John and Charles Wesley were born in
Epworth, Lincolnshire, into the large family of Samuel and Susanna
Wesley (of about nineteen children, three sons and seven daughters
survived). Both parents were devout and strongminded people.
Samuel had been raised in a Dissenting academy,
but became a high church Anglican and was Rector of the parish at
Epworth. He was a man of faith and spoke of 'the inward witness' as
'the strongest proof of Christianity.'
Susanna Wesley, who seems to have had a
considerable influence over John, raised and educated her enormous
family with great competence and discipline - the children had 6
hours of home schooling a day. She also found time, during one of
Samuel's absences, to set up a Sunday afternoon house group in the
rectory kitchen, which eventually attracted 200 people.

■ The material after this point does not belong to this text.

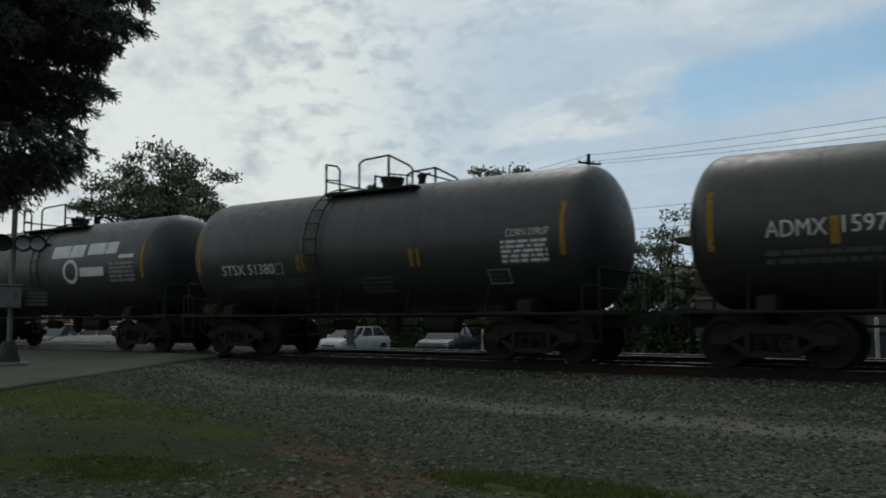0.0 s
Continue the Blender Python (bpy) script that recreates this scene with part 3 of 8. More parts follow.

Samuel had a turbulent relationship with his
flock and when in 1709 the rectory was destroyed by fire, some
speculated that disgruntled parishioners might have been
John Wesley, who was six at the time of the fire,
was caught in the house but was rescued from an upstairs window.
This gave rise to a belief in his family that he had been spared
for some special purpose, and later John used to refer to himself
as 'a brand plucked from the burning'. This literal event was a
powerful image of having been saved 'from the wrath to come'.